Investors who prefer to defer their payment of capital gains taxes when selling an investment property are sometimes interested in the details of executing a 1031 Exchange. A properly transacted 1031 can allow the taxpayer to sell an asset and reinvest the proceeds in other investment property while deferring the tax on any gains. This tool can contribute to leveraging success and is repeatable, compounding the value.
For example, suppose you buy a rental house for $200,000. Three years later, you want to buy an office park. You can sell the rental home for $300,000 but prefer not to pay the tax on the $100,000 gain you accrued in the rising market. If you complete the transaction using a 1031 exchange, you can defer the recognition of the gain and reinvest the entire proceeds. Further, you can continue this process with sequential exchanges. If you successfully maintain the deferral until your death, your heir will inherit the final properties with a stepped-up basis to their then-current value, effectively eliminating the tax.

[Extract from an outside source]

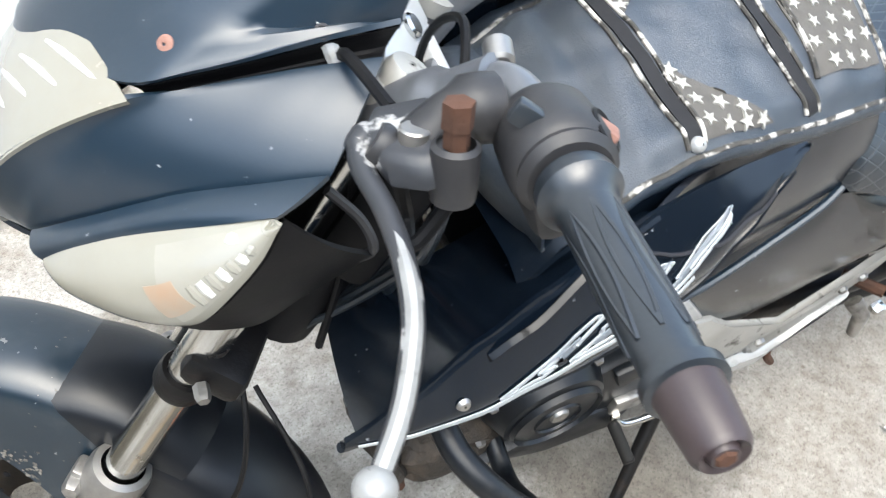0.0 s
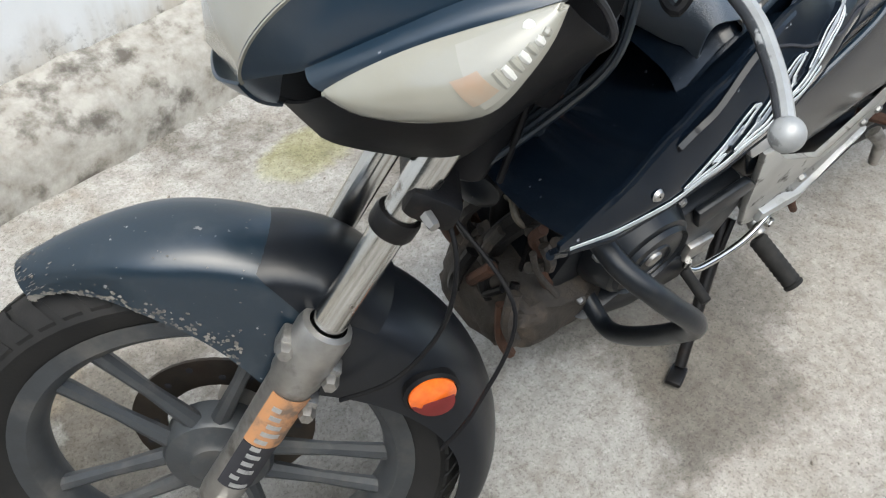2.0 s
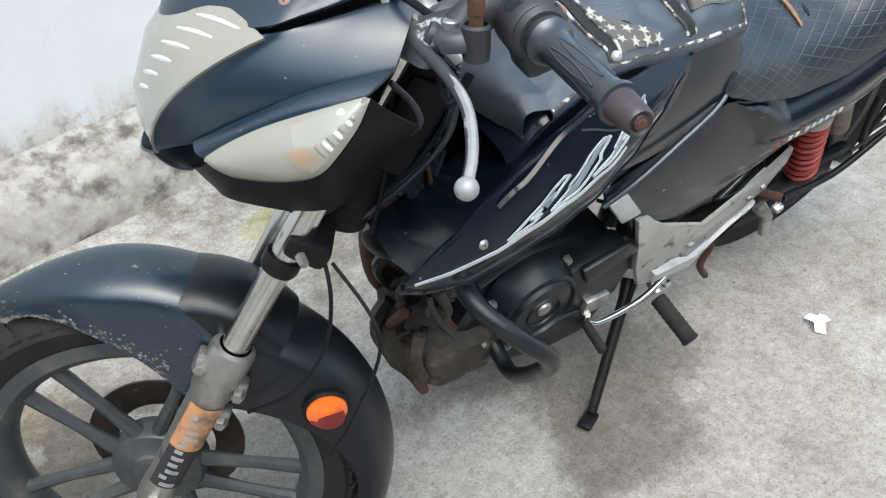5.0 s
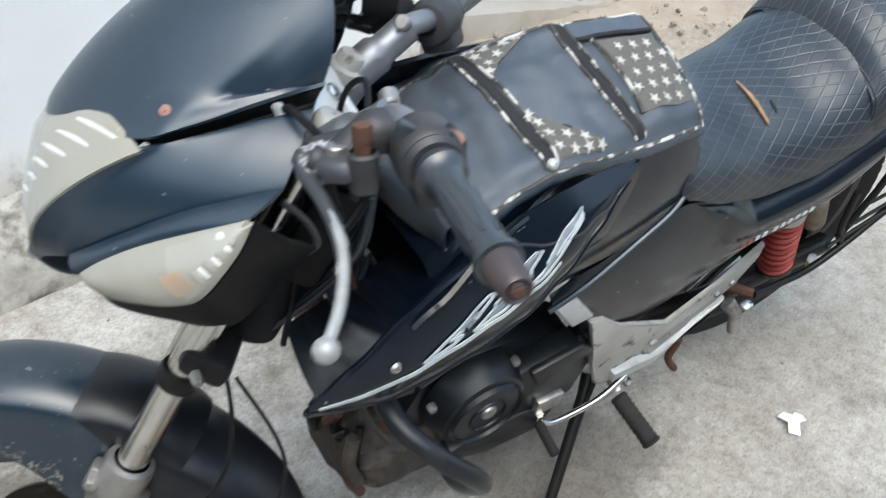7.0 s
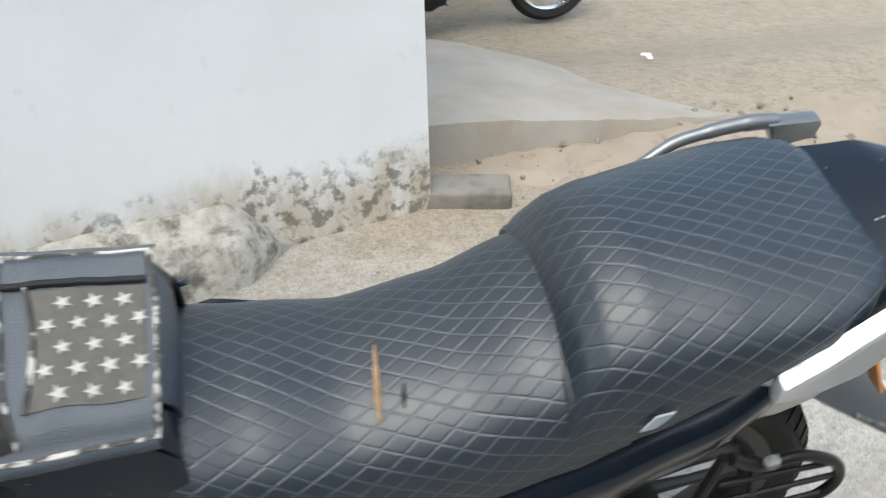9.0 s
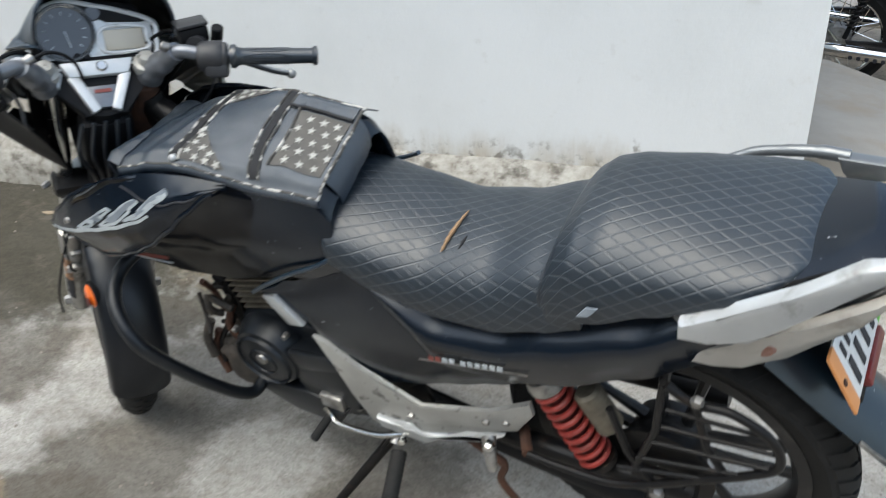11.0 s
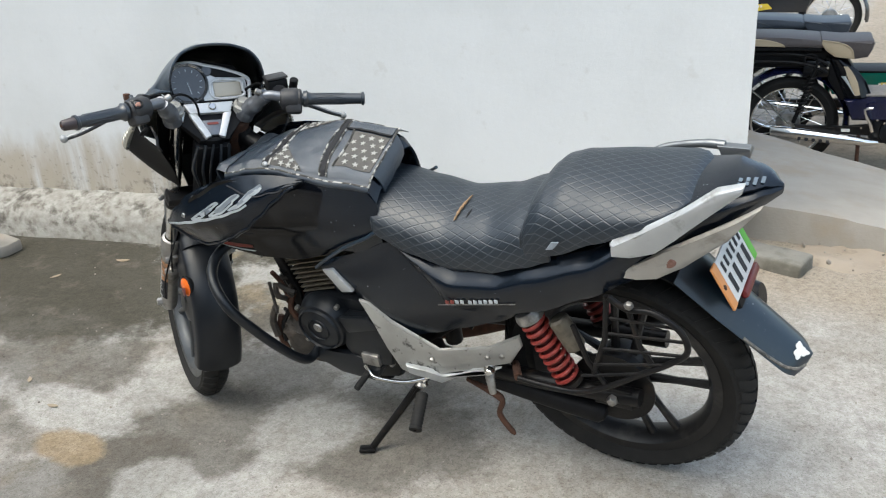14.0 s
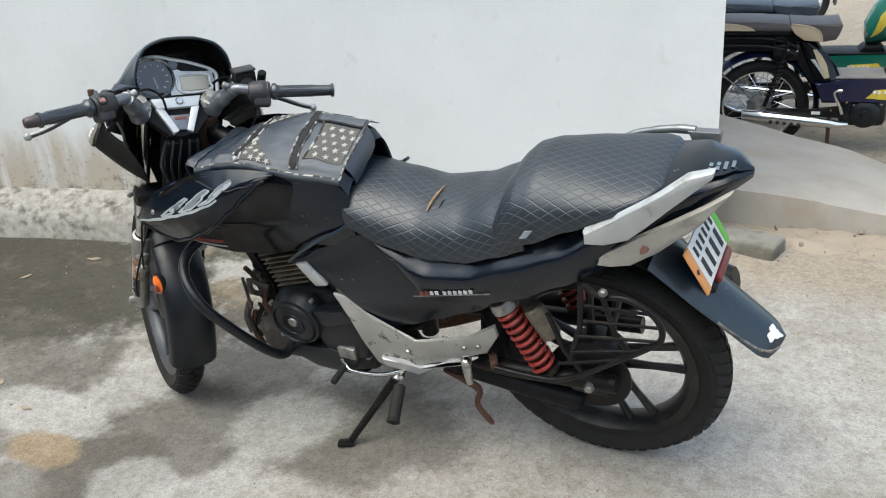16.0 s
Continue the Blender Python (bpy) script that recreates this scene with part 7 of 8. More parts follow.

What about State Capital Gains Taxes?
Most states impose a capital gains tax on top of the federal levy. The rates vary from a high mark of 13.3 percent in California to 2.9 percent in North Dakota (and zero in eight states). States that do not have a capital gains tax include Florida and Texas, which have no state income tax on ordinary or capital income. Again, the amounts and procedures vary. You can also defer these state capital gains taxes using the 1031 process. Some of these states have clawback provisions so that if the investor sells the replacement property later, the state retrieves the gain they would have taxed the investor on at that time.

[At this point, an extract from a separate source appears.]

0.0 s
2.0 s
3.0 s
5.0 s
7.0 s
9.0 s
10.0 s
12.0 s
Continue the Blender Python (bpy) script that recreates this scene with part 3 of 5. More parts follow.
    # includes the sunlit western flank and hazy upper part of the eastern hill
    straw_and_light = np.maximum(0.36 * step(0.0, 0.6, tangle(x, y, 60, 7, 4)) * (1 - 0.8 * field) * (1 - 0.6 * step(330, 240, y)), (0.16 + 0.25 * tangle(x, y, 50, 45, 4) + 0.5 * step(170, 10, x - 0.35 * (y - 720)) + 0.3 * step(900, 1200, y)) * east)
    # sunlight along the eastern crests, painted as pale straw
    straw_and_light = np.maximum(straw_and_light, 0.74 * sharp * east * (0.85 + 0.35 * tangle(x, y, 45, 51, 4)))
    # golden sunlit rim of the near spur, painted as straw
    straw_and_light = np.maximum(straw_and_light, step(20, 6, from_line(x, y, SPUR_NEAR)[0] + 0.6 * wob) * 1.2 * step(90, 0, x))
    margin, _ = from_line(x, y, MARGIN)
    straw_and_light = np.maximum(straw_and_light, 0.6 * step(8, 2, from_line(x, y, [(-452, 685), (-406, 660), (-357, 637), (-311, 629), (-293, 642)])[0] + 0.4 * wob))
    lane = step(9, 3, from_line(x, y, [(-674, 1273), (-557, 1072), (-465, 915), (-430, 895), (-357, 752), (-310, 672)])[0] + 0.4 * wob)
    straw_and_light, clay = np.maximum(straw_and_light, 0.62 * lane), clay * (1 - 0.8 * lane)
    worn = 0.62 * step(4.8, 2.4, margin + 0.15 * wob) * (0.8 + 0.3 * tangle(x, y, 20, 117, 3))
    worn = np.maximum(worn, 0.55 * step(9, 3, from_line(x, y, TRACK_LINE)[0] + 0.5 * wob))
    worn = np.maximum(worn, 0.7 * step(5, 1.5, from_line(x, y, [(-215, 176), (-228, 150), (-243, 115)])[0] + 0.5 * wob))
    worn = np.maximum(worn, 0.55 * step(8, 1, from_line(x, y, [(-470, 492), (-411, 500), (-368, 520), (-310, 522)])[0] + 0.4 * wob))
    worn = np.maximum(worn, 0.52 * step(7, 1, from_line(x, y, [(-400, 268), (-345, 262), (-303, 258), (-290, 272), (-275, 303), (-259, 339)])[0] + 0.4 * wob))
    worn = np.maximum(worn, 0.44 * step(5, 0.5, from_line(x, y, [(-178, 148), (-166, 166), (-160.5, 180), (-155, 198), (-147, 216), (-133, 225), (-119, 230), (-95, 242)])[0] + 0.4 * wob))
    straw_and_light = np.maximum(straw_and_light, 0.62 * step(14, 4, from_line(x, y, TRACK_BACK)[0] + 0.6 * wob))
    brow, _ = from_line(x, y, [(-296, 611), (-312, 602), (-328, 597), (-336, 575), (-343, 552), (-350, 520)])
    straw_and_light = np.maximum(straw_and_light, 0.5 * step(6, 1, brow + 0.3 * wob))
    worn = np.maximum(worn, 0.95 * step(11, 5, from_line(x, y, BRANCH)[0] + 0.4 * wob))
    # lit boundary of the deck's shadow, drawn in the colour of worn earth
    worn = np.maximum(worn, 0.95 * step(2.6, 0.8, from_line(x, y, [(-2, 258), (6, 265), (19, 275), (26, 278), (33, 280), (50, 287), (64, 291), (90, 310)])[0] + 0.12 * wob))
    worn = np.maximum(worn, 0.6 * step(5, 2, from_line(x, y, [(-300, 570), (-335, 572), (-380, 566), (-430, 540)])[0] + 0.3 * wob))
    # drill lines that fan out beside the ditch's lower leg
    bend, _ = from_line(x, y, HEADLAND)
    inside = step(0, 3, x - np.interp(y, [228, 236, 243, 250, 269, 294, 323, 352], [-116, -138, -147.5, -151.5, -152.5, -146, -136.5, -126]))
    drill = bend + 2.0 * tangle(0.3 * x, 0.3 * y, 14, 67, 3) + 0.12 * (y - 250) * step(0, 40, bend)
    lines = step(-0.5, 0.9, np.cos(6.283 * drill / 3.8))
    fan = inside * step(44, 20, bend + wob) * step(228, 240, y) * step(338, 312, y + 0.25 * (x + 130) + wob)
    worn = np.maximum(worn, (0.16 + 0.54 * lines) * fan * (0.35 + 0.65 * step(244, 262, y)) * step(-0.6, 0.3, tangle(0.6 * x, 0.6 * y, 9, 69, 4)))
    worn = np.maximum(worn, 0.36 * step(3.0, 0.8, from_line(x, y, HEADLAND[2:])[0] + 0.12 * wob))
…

One state that does not allow deferral of state capital gains taxes is Pennsylvania. Residents of the commonwealth must pay the tax on the gain, even if they have deferred at the federal level.
What Is the Advantage of Completing a 1031 Exchange?
Investors have varied reasons for wanting to replace one property in their portfolio with another. Most real estate assets are eligible for exchange using the tool, so investors that want to move from one geographic area to another (or spread out their holdings) can do so. Investors can also change sectors, perhaps switching from rental housing to hospitality or self-storage. Finally, a 1031 exchange is a feasible means of moving from direct ownership to fractional ownership, such as with a REIT. For investors seeking less active involvement, that may be a motivation.
Keep in mind that the process is complex and requires careful adherence to the rules. Investors must employ a Qualified Intermediary to complete the exchange, or the transaction will fail, and the taxes will be due.